Noisy results (change: [-15% +2% +18%] (p = 0.52)) — caused by CPU frequency scaling, background processes, or thermal throttling:

Terminal window
# Increase sample size
cargo bench -- --sample-size 1000
# Disable CPU frequency scaling (Linux)
sudo cpupower frequency-set --governor performance

Missing baseline (Warning: No baseline found for benchmark) — run once on the main branch to establish a baseline.

Slow benchmarks:

Terminal window
cargo bench -- --measurement-time 1
  1. Use black_box to stop the compiler optimizing the work away:

    // ❌ Bad - Compiler optimizes away
    b.iter(|| expensive_function(100));
    // ✅ Good - Prevents optimization
    b.iter(|| expensive_function(black_box(100)));
  2. Keep setup out of measurement:

    // ❌ Bad - Includes allocation in measurement
    b.iter(|| {
    let data = vec![1, 2, 3]; // Measured
    process(&data)
    });
    // ✅ Good - Setup outside measurement
    let data = vec![1, 2, 3];
    b.iter(|| process(black_box(&data)));
  3. Benchmark representative sizes:

    c.bench_function("small input", |b| {
    b.iter(|| parse(black_box("short")))
    });
    c.bench_function("large input", |b| {
    let large = "x".repeat(10_000);
    b.iter(|| parse(black_box(&large)))
    });
  4. Parameterize over inputs:

    use criterion::{BenchmarkId, Criterion};
    fn bench_sizes(c: &mut Criterion) {
    let mut group = c.benchmark_group("parse_sizes");
    for size in [10, 100, 1000, 10000] {
    group.bench_with_input(
    BenchmarkId::from_parameter(size),
    &size,
    |b, &size| {
    let input = "x".repeat(size);
    b.iter(|| parse(black_box(&input)))
    }
    );
    }
    group.finish();
    }
  5. Benchmark hot paths — focus on critical performance code.

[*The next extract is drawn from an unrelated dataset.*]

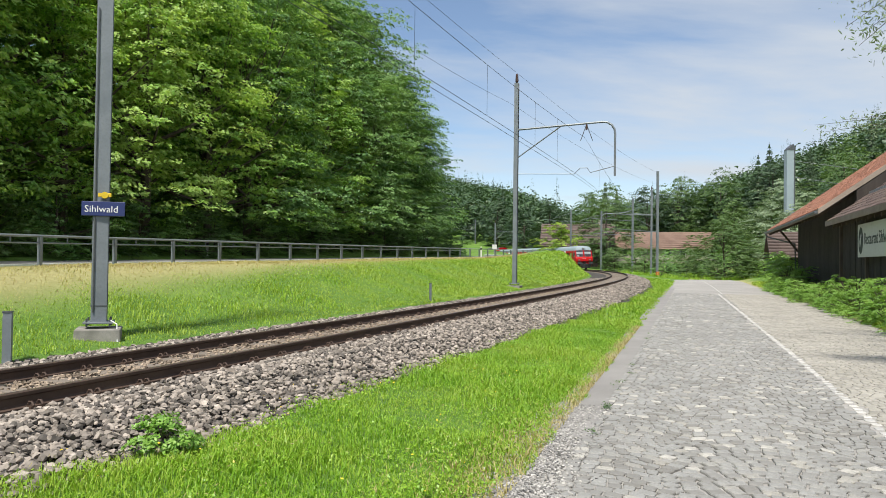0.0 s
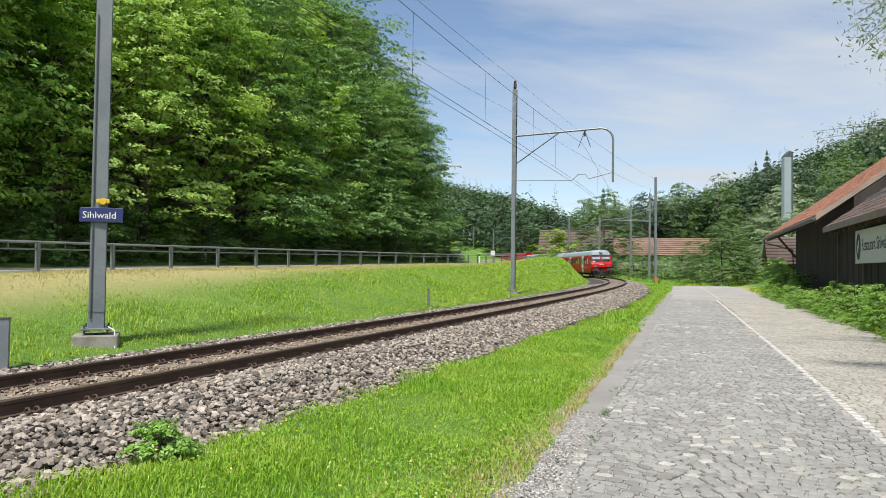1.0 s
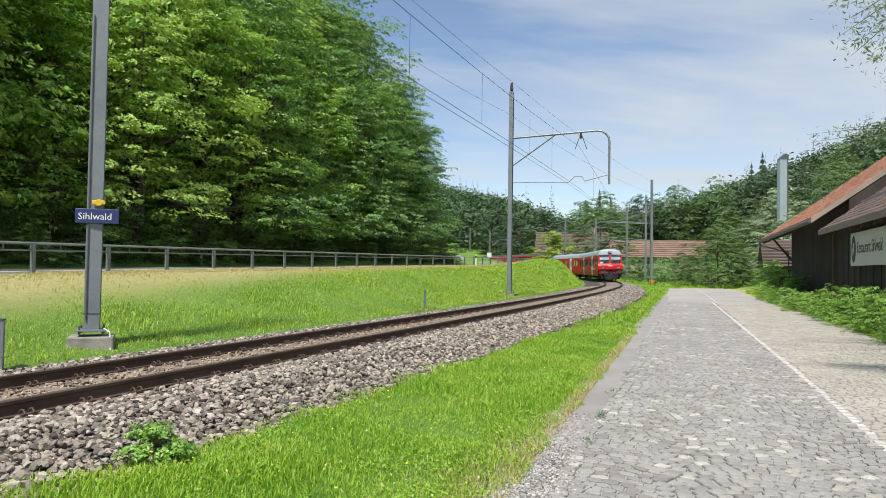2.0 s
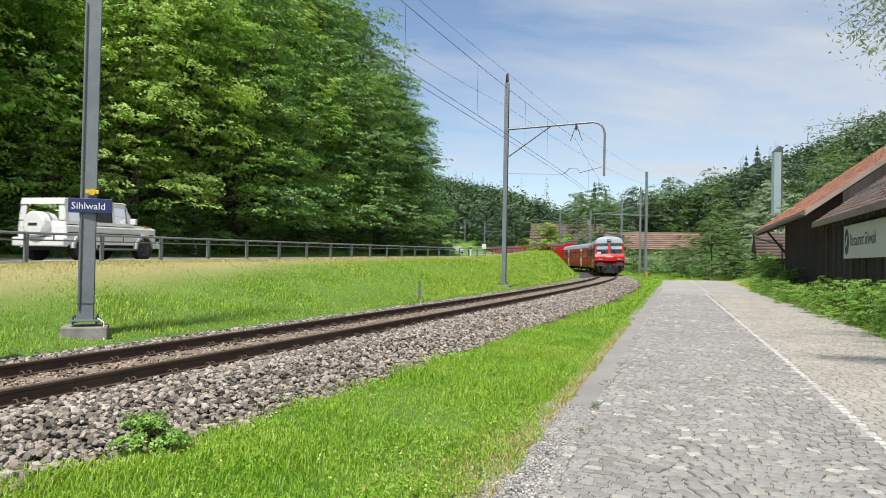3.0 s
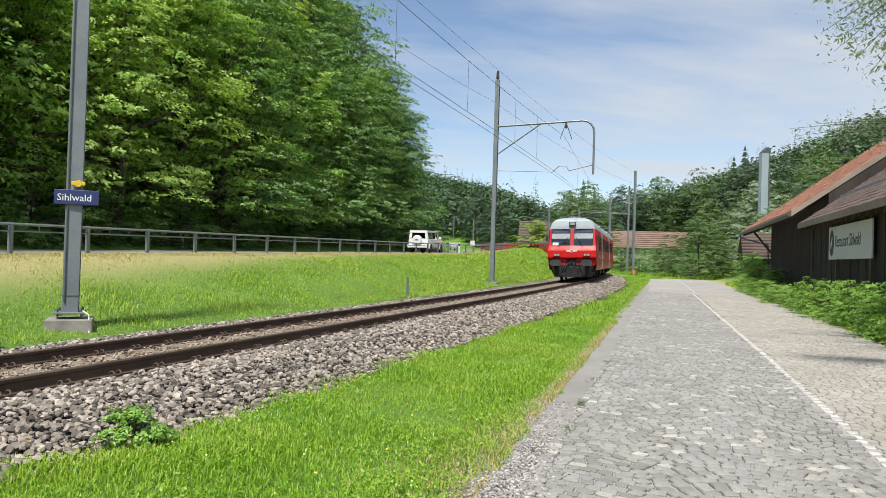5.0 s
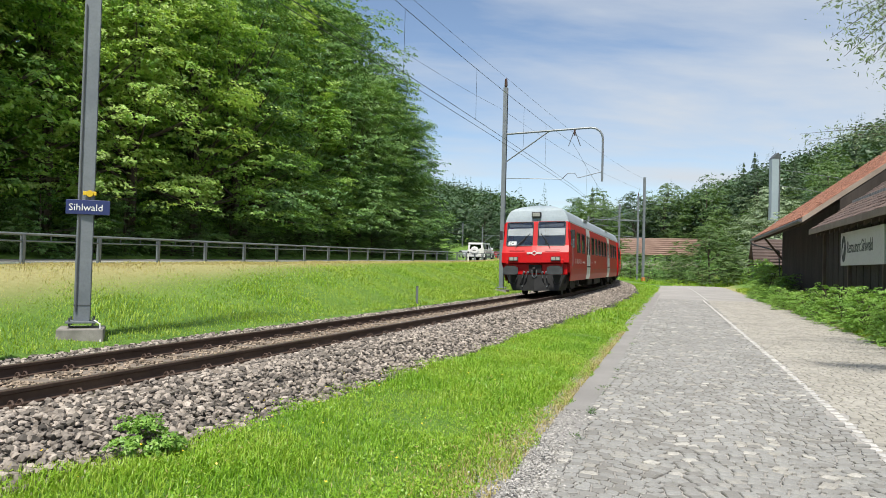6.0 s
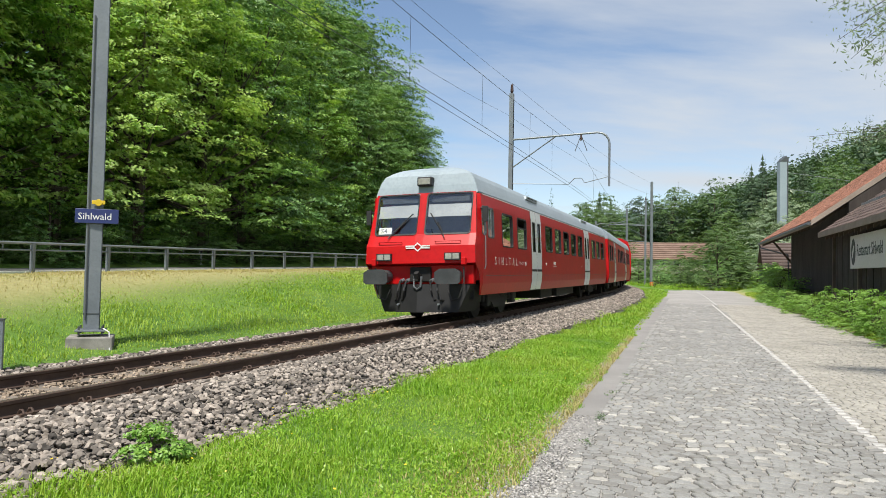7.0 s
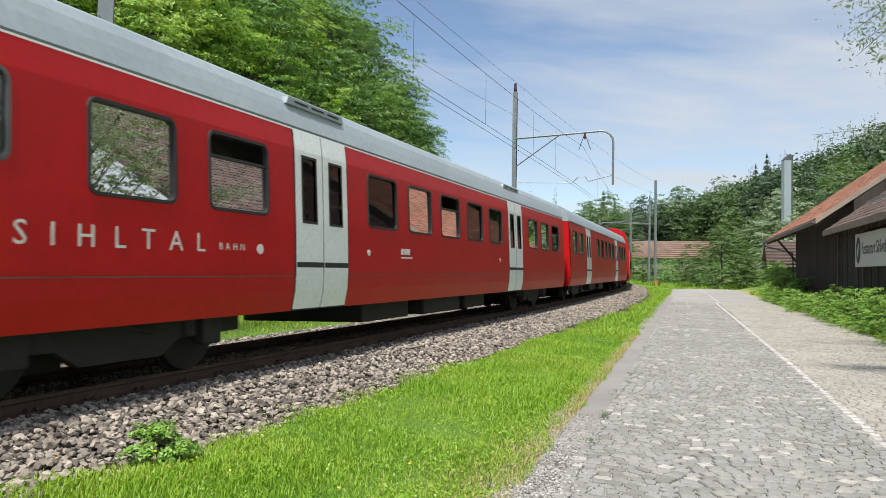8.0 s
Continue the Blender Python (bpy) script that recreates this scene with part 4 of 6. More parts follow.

  6. Use realistic inputs — production-like data.

  7. Isolate variables — one change at a time.

  8. Accept some variation — ±5% is often noise.

  9. Profile before optimizing — use flamegraph/perf.

  10. Document tradeoffs — sometimes slower is better (safety, correctness).

Performance is a property that erodes silently: a single PR rarely makes the code dramatically slower, but a year of unmeasured changes can. Running benchmarks on every PR and uploading the results turns that slow drift into a reviewable signal you can inspect per change. The statistical significance test (p < 0.05) and the noise threshold exist because microbenchmarks are jittery — without them, every run would look like a regression and the signal would be ignored. Pairing the threshold with profiling (flamegraph/perf) means a flagged regression leads to a root cause, not just a red mark. The template does not yet gate merges on a regression automatically; comparison against a baseline is done by reviewing the artifact or running cargo bench -- --baseline … locally.